## STATED GOAL
Look through the material below and copy exactly the lines from the line with "# ---- helpers" to the line with "carried.keyframe_insert(path, frame=frame(t))", those two lines included.

## ENTRIES PROVIDED
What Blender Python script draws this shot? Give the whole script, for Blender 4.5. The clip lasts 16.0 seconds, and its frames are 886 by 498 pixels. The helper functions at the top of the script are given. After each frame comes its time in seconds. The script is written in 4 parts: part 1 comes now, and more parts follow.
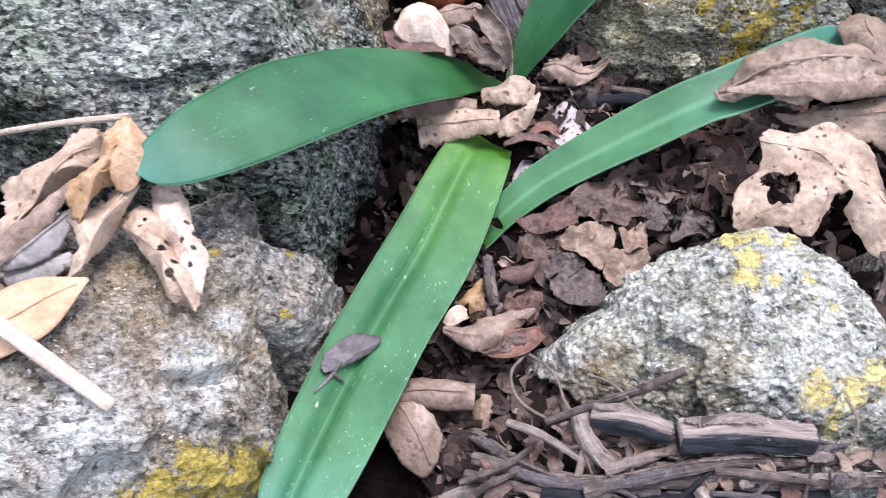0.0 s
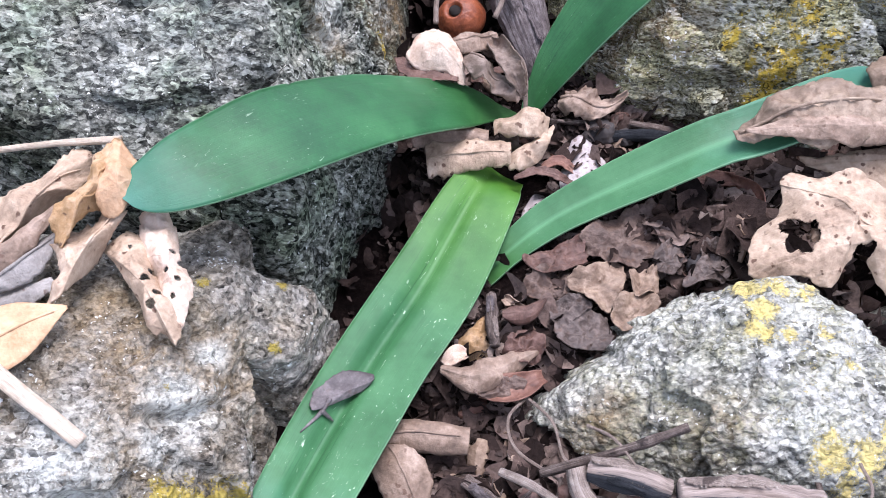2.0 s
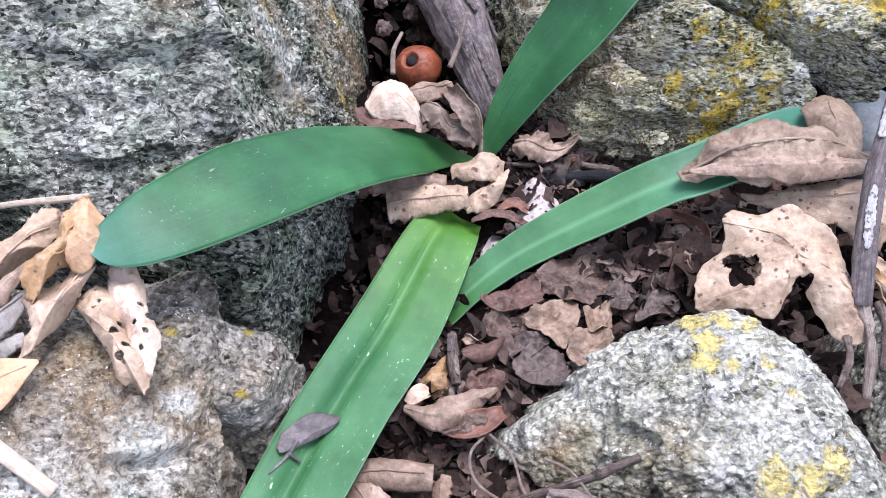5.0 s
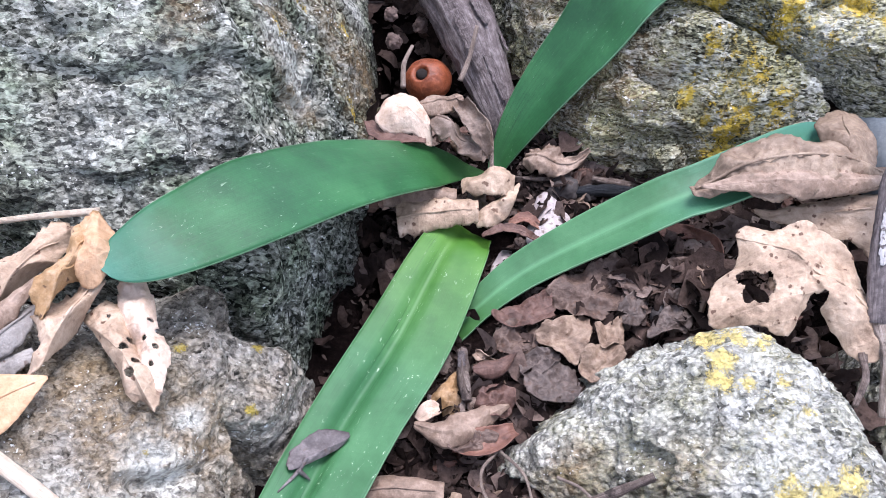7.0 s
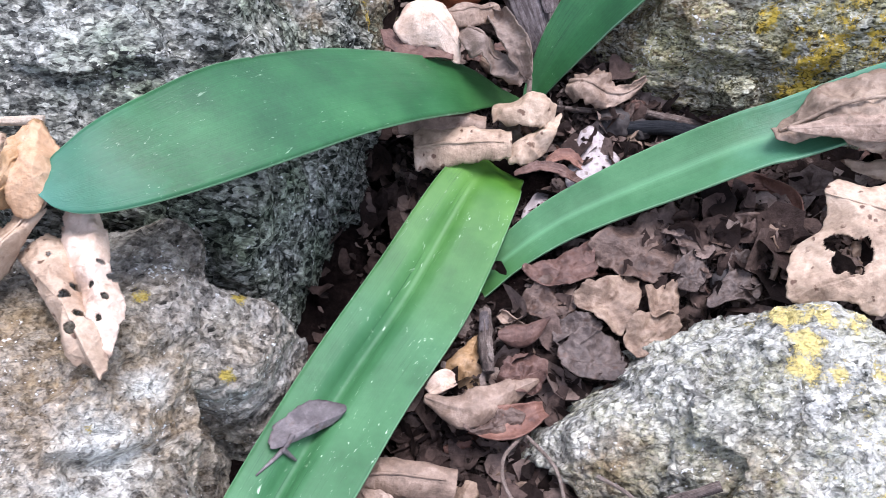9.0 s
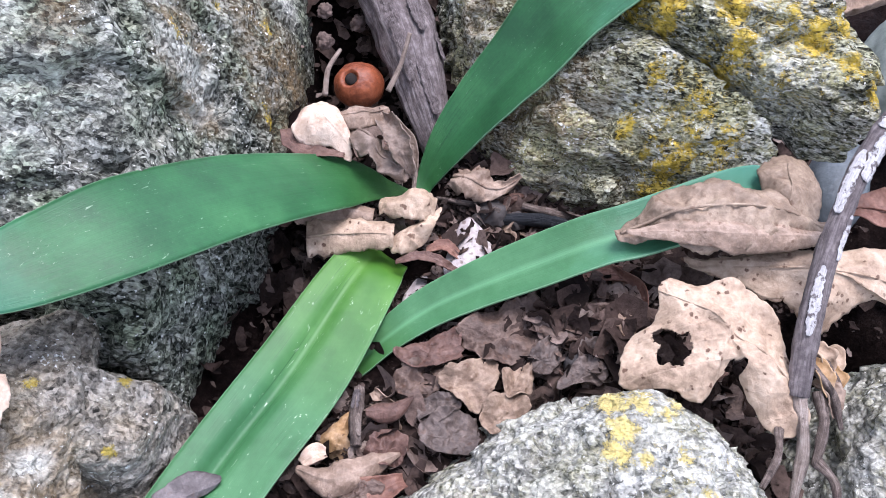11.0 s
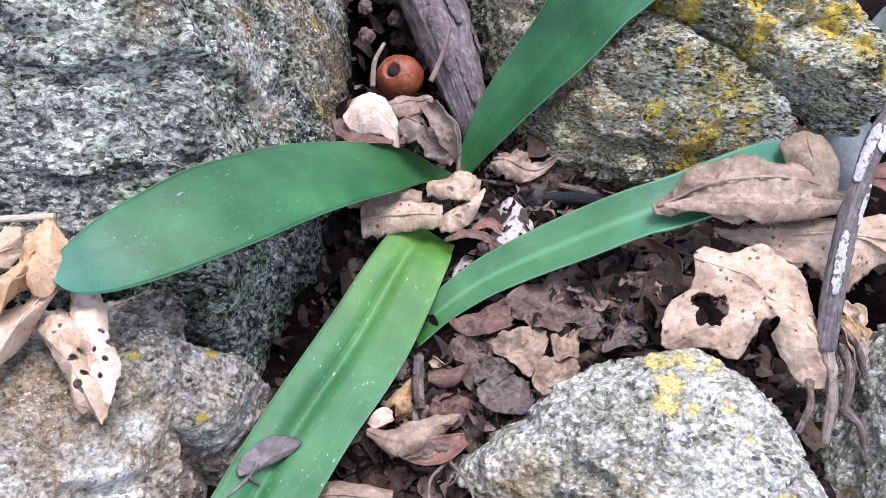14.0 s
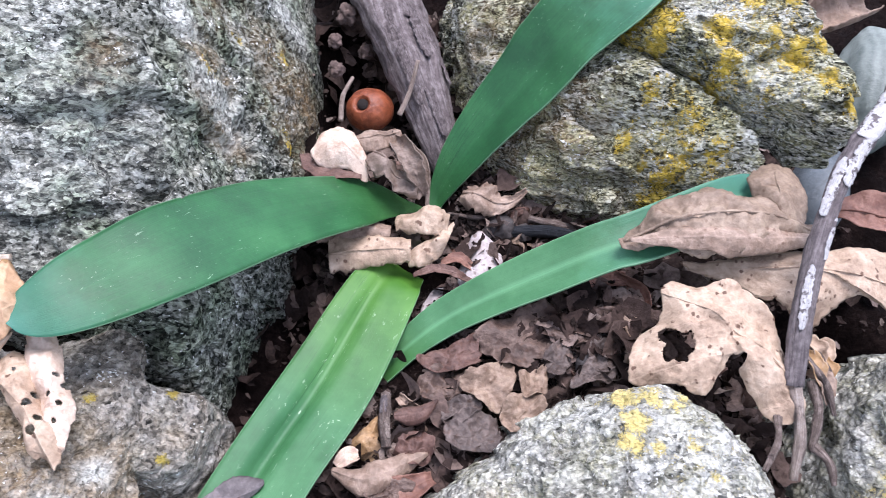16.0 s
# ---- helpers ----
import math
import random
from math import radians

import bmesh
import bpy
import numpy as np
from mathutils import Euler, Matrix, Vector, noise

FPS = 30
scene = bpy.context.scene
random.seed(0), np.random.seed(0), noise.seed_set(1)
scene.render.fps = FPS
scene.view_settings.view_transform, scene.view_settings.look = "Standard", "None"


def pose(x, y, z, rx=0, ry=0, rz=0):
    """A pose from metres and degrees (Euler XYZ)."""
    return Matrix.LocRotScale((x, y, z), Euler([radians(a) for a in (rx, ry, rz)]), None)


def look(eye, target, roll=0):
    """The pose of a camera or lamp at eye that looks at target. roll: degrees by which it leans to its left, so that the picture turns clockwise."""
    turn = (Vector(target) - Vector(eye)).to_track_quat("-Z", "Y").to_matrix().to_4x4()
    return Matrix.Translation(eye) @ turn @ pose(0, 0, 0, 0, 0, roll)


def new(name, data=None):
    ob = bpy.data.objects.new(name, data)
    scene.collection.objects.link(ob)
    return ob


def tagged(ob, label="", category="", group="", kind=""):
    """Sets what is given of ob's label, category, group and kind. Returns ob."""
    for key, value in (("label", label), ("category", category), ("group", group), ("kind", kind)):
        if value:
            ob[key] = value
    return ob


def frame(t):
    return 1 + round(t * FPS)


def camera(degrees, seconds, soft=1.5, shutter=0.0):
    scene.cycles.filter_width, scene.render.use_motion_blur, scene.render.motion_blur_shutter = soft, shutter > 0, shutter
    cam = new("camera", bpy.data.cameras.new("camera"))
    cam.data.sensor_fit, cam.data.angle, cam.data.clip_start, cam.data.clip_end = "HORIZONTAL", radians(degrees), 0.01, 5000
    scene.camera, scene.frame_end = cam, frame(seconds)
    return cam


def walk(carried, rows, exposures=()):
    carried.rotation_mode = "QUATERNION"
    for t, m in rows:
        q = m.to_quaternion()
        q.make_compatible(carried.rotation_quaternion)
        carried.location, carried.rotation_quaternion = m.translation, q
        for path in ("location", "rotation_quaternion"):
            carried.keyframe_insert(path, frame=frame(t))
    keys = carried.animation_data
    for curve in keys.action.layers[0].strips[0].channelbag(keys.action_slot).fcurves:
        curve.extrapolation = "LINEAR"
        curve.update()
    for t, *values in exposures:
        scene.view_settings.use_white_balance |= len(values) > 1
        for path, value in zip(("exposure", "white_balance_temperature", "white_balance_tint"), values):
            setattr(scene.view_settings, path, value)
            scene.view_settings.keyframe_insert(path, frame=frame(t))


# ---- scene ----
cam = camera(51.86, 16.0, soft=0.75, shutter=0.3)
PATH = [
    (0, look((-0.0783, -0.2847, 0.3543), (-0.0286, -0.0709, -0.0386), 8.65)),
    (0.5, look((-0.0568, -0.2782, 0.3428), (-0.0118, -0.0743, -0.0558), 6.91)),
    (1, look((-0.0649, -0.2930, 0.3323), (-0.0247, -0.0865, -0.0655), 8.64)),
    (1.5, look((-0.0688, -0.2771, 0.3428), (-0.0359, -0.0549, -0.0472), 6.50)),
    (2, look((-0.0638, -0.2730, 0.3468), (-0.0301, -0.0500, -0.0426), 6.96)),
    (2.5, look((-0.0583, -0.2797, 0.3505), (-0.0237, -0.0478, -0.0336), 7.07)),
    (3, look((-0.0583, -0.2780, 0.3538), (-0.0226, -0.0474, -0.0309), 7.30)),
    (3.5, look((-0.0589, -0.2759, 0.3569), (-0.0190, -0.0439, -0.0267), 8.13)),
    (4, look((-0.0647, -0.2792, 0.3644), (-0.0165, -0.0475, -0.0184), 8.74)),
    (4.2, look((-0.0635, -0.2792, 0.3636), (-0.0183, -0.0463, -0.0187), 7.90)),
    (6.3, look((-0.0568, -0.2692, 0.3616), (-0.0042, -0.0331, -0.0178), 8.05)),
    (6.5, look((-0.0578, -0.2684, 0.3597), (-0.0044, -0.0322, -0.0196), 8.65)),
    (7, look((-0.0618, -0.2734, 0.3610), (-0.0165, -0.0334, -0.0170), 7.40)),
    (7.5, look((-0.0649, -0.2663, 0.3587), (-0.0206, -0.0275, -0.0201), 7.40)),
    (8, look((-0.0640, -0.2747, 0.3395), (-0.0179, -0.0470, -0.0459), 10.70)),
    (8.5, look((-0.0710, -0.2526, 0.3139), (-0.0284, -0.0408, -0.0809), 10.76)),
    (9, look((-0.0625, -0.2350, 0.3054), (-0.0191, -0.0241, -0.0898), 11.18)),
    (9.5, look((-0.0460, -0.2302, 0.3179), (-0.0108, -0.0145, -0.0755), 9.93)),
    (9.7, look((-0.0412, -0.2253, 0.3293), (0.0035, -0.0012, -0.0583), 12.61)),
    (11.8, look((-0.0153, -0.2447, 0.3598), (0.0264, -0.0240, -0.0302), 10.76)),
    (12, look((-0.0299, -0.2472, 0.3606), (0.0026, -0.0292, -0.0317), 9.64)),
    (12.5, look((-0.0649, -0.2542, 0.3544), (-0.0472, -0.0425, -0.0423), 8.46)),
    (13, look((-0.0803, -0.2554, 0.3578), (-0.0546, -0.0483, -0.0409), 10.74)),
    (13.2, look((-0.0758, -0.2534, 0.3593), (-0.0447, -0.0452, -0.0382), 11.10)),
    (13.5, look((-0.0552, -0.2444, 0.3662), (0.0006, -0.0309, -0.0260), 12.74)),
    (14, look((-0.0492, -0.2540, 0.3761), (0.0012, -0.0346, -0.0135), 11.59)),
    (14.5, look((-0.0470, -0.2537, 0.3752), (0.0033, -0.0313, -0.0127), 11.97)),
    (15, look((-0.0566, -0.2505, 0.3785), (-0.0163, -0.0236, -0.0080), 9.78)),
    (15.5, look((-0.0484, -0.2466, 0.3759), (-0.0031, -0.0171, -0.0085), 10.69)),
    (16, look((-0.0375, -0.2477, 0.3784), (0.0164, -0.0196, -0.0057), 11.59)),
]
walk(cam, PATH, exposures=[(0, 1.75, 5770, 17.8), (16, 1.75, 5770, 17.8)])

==

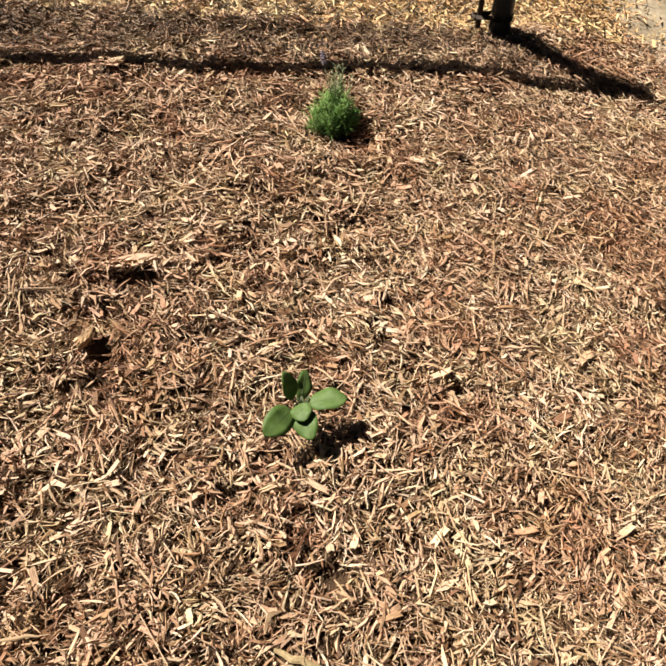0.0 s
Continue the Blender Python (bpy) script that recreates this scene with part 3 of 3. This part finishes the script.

## WORKED ANSWER
# ---- helpers ----
import math
import random
from math import radians

import bmesh
import bpy
import numpy as np
from mathutils import Euler, Matrix, Vector, noise

FPS = 30
scene = bpy.context.scene
random.seed(0), np.random.seed(0), noise.seed_set(1)
scene.render.fps = FPS
scene.view_settings.view_transform, scene.view_settings.look = "Standard", "None"


def pose(x, y, z, rx=0, ry=0, rz=0):
    """A pose from metres and degrees (Euler XYZ)."""
    return Matrix.LocRotScale((x, y, z), Euler([radians(a) for a in (rx, ry, rz)]), None)


def look(eye, target, roll=0):
    """The pose of a camera or lamp at eye that looks at target. roll: degrees by which it leans to its left, so that the picture turns clockwise."""
    turn = (Vector(target) - Vector(eye)).to_track_quat("-Z", "Y").to_matrix().to_4x4()
    return Matrix.Translation(eye) @ turn @ pose(0, 0, 0, 0, 0, roll)


def new(name, data=None):
    ob = bpy.data.objects.new(name, data)
    scene.collection.objects.link(ob)
    return ob


def tagged(ob, label="", category="", group="", kind=""):
    """Sets what is given of ob's label, category, group and kind. Returns ob."""
    for key, value in (("label", label), ("category", category), ("group", group), ("kind", kind)):
        if value:
            ob[key] = value
    return ob


def frame(t):
    return 1 + round(t * FPS)


def camera(degrees, seconds, soft=1.5, shutter=0.0):
    scene.cycles.filter_width, scene.render.use_motion_blur, scene.render.motion_blur_shutter = soft, shutter > 0, shutter
    cam = new("camera", bpy.data.cameras.new("camera"))
    cam.data.sensor_fit, cam.data.angle, cam.data.clip_start, cam.data.clip_end = "HORIZONTAL", radians(degrees), 0.01, 5000
    scene.camera, scene.frame_end = cam, frame(seconds)
    return cam


def walk(carried, rows, exposures=()):
    carried.rotation_mode = "QUATERNION"
    for t, m in rows:
        q = m.to_quaternion()
        q.make_compatible(carried.rotation_quaternion)
        carried.location, carried.rotation_quaternion = m.translation, q
        for path in ("location", "rotation_quaternion"):
            carried.keyframe_insert(path, frame=frame(t))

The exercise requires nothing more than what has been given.